Originally posted: Fri, May 8, 2009
by Sujata Shekar
“Marketing is storytelling,” said Susan Salzman Raab, President, Raab Associates, Inc., forging an instant bond with the authors and illustrators who had gathered to hear her speak at the SCBWI Metro New York Tuesday Professional Series event in October.
Raab has been in the book business for over 25 years. She founded Raab Associates in 1986 as an agency dedicated to promoting and marketing children’s books. Prior to founding the agency, Raab worked as publicity manager at Scholastic, Inc., publicist for juvenile books at Dell Publishing, and promotion associate for school and college books at Bantam Books. She serves as the Marketing Advisor to SCBWI and since 1994, has written the “To Market” column for SCBWI’s national Bulletin.
“What is marketing?” Raab began her speech with this fundamental question. She compared the process to creating a company and crafting a brand identity with the author as the CEO and the author’s books as the product line. Like any business owner, she said, an author must carve out a differentiated niche and take advantage of current trends that benefit his or her brand. Raab sees building an identity or public persona that is broader than a particular book or project as essential to creating context and an easily identifiable platform to potential buyers. Such an effort takes time.
“Marketing is no magic bullet.” Raab warned that it was rare for one book, interview, or article to catapult a career forward. But, she added, the reverse is also true: one gaffe does not ruin a career. She pointed out that while a public relations professional was expected to provide regular updates on work done, it was hard to predict success upfront or benchmark results against a target.
What are some specific steps? Raab recommended visiting schools, libraries and bookstores, setting up websites, posting on blogs, emailing targeted mailing list recipients, and attending industry events as valuable options.

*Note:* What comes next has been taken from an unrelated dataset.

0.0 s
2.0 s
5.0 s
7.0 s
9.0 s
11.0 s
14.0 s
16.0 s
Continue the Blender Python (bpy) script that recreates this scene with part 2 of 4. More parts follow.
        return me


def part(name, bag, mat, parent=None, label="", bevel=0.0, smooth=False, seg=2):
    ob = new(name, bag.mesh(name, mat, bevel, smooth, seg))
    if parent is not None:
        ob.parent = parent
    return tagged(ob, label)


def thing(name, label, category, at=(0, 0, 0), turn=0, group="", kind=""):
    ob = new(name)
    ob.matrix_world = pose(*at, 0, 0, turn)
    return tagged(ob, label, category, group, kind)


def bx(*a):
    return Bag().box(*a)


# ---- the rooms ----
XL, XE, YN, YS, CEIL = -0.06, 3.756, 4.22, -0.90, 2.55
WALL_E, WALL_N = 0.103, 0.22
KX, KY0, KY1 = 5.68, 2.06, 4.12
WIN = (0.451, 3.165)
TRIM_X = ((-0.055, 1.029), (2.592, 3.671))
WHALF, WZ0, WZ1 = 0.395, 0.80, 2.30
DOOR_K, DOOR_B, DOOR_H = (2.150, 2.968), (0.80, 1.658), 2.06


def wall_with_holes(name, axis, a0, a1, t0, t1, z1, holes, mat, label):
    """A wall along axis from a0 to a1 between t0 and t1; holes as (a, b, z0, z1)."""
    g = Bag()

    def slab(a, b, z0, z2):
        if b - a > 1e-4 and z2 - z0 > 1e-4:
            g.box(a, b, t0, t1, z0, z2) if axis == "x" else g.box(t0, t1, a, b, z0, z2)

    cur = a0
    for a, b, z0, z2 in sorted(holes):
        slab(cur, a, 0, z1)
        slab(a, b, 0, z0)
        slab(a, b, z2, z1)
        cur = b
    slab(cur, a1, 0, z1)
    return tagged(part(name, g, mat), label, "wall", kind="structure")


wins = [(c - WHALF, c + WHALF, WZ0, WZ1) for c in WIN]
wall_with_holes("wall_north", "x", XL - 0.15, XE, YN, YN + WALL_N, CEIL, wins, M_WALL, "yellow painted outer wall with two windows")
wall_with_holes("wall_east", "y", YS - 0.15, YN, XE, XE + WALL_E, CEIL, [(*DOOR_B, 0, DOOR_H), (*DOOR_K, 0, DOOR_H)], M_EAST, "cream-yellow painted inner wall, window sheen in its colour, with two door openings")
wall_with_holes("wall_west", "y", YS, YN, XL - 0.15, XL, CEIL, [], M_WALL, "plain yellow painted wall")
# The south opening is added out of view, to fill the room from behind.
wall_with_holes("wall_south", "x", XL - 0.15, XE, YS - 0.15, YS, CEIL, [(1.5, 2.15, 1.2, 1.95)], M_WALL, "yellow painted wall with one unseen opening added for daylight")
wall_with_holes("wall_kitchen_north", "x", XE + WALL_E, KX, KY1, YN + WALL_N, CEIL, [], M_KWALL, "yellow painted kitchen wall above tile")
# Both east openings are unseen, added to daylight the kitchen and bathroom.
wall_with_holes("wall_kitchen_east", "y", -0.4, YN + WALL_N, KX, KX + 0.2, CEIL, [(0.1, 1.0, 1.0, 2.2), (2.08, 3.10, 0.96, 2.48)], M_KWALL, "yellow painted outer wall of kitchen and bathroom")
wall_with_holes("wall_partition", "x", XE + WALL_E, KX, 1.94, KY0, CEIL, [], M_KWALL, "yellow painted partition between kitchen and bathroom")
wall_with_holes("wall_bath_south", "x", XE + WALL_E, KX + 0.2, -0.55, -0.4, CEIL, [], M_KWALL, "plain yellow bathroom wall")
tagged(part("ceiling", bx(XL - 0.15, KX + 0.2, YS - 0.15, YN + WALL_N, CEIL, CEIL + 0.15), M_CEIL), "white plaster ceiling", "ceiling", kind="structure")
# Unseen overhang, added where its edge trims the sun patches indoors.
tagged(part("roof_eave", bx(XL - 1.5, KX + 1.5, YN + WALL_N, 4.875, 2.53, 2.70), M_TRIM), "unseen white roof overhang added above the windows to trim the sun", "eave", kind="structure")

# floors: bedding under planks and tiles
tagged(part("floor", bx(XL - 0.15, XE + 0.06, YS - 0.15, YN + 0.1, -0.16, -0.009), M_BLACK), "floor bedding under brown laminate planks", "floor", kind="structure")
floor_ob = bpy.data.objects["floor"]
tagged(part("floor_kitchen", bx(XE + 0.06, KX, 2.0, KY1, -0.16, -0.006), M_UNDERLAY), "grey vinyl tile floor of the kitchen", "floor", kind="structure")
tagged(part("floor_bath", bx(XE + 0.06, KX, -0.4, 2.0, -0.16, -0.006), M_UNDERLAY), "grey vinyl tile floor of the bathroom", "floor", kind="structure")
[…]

Who should lead the marketing effort? Raab advised the audience to hire a public relations firm if they felt they had reached a career plateau or if publisher support had faded. Other worthwhile reasons include a book or series which the author believes is promising enough to invest in, or which deals with a controversial topic that needs a media buffer.
What about do-it-yourself marketing? Any time is a good time for self-marketing, Raab believes. She said that since authors know their own stories best, they are well equipped to market themselves. She urged authors to team up in organizing events or negotiating media coverage while continuing to work with their publishers and keeping them informed of independent marketing efforts. When deciding how much to spend on self marketing given the current economic situation, Raab disclosed that most marketing firms charged by project and duration of campaign, and actual numbers varied widely. One-off consults may be a less expensive option.

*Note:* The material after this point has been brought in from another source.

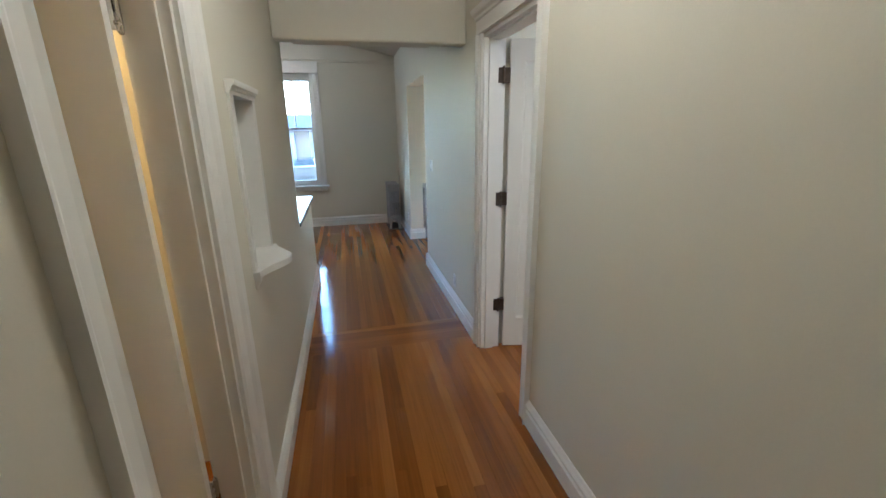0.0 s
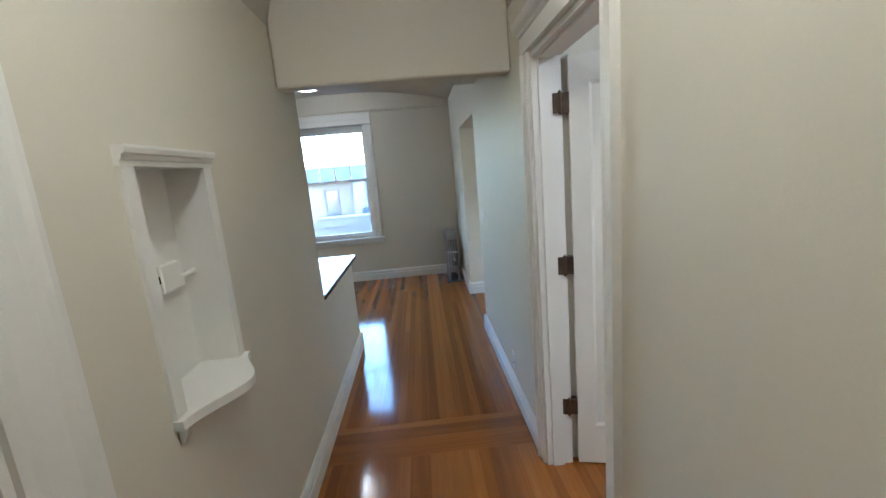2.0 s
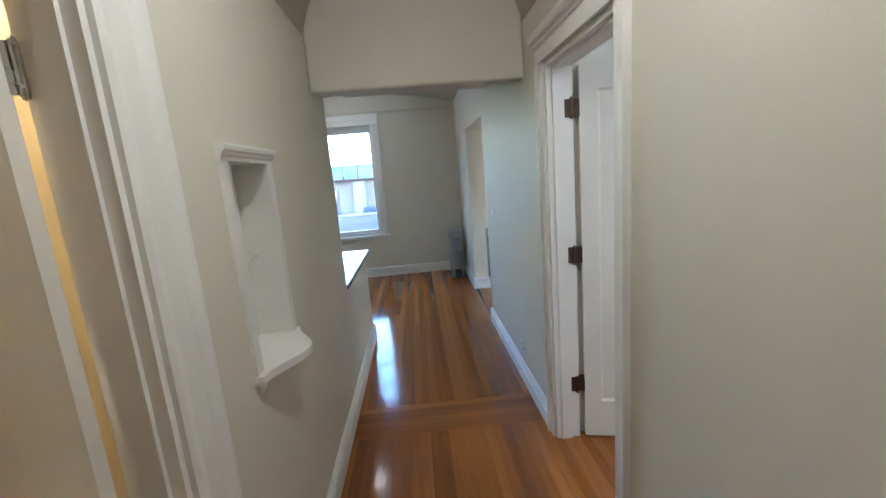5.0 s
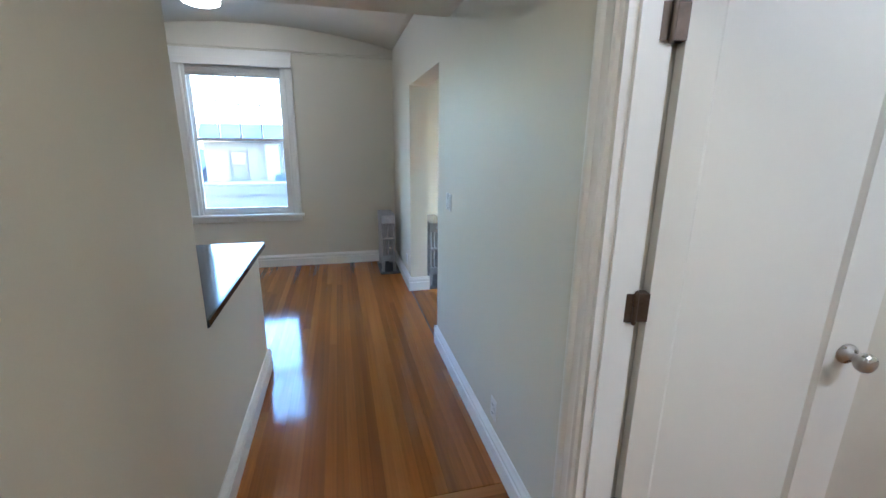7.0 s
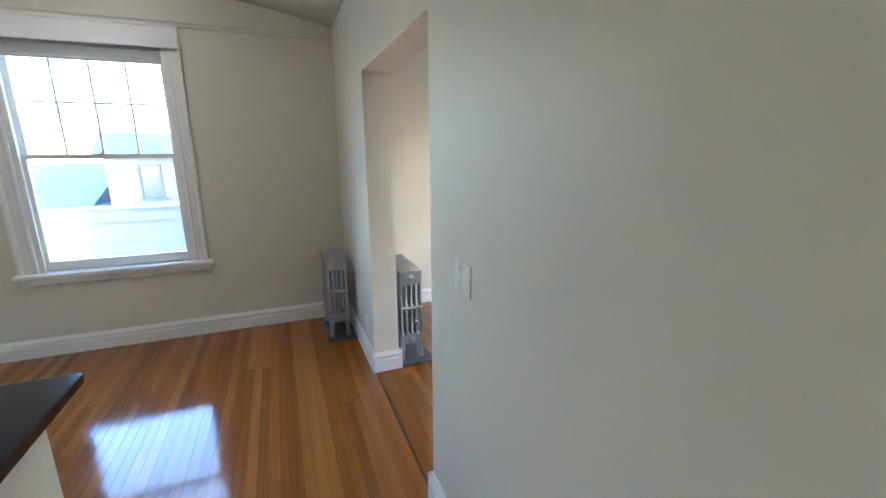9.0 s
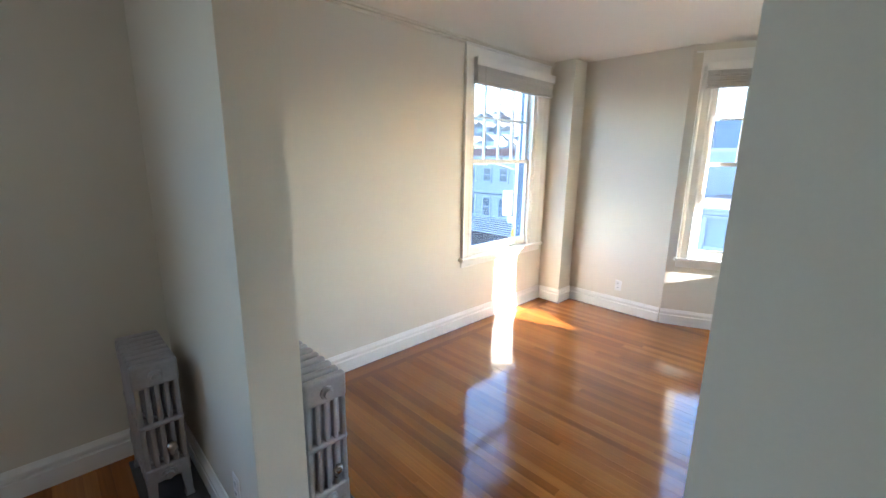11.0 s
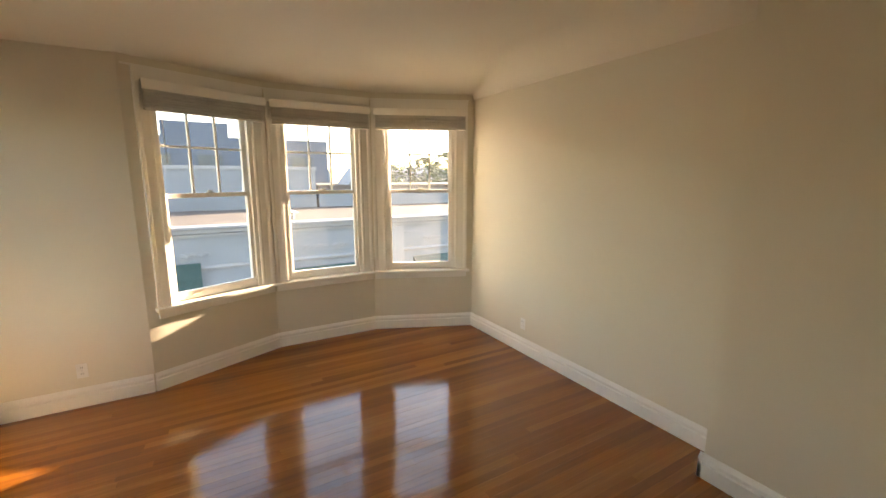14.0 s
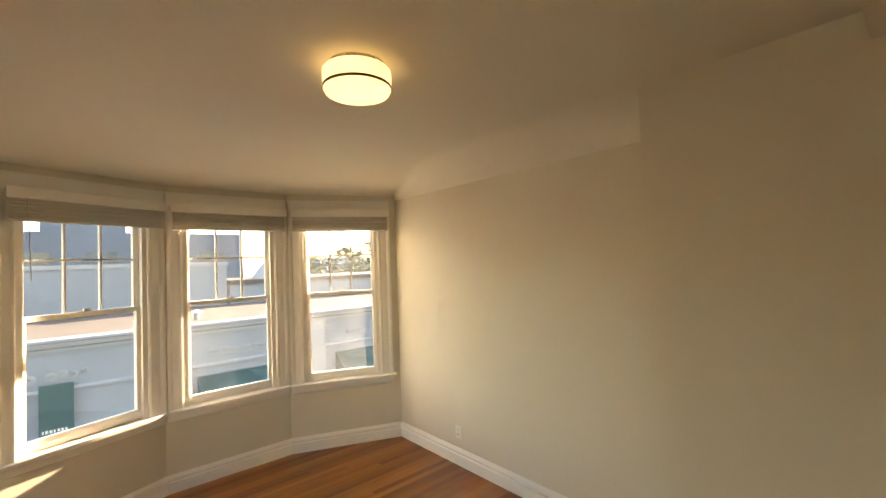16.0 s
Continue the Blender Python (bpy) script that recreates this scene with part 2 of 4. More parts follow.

What about freelance marketing? Raab noted that the rising cost of paper and travel, as well as cutbacks in library and bookstore budgets, has lead to tight business conditions. This has caused experienced industry players to set up freelance marketing and special services companies, which may well be to the benefit of authors and illustrators looking to build their brands.
Finally, Raab managed to strike a positive note on the global economic slowdown. Her research showed that customers had cocooned themselves at home during previous recessionary cycles and were least likely to scrimp on products for their kids. If that historical trend holds true this time around, children’s books should be relatively well positioned.
Sujata Shekar recently finished her first middle grade novel Bacteriophylus and the Body Guard. She is currently working on a second novel for the same age group.
Susan Salzman Raab on Authors’ Marketing Resources:
Besides the SCBWI and its bi-annual conference, Raab highlighted the Association of Booksellers for Children’s newsletter and the Library of Congress’ website for book fairs and festival dates.
She noted that BookExpo America was scheduled to be held in New York next year (May 28-31, 2009), presenting an opportunity for local authors to meet with leading industry professionals. Other outlets for writers to keep in touch with the business and each other were the American Library Association, The Cooperative Children’s Book Center and Yahoo Writers’ Groups. She encouraged use of media services companies and sites such as Bacon’s (now Cision, distributes press releases), Market Data Retrieval (helps reach specific interest groups such as, say, middle school teachers), Gebbie’s (hosts a comprehensive media directory), Harold Underdown’s The Purple Crayon (contains a wealth of articles and links) and Modern Postcard (enables direct mail campaigns with postcards).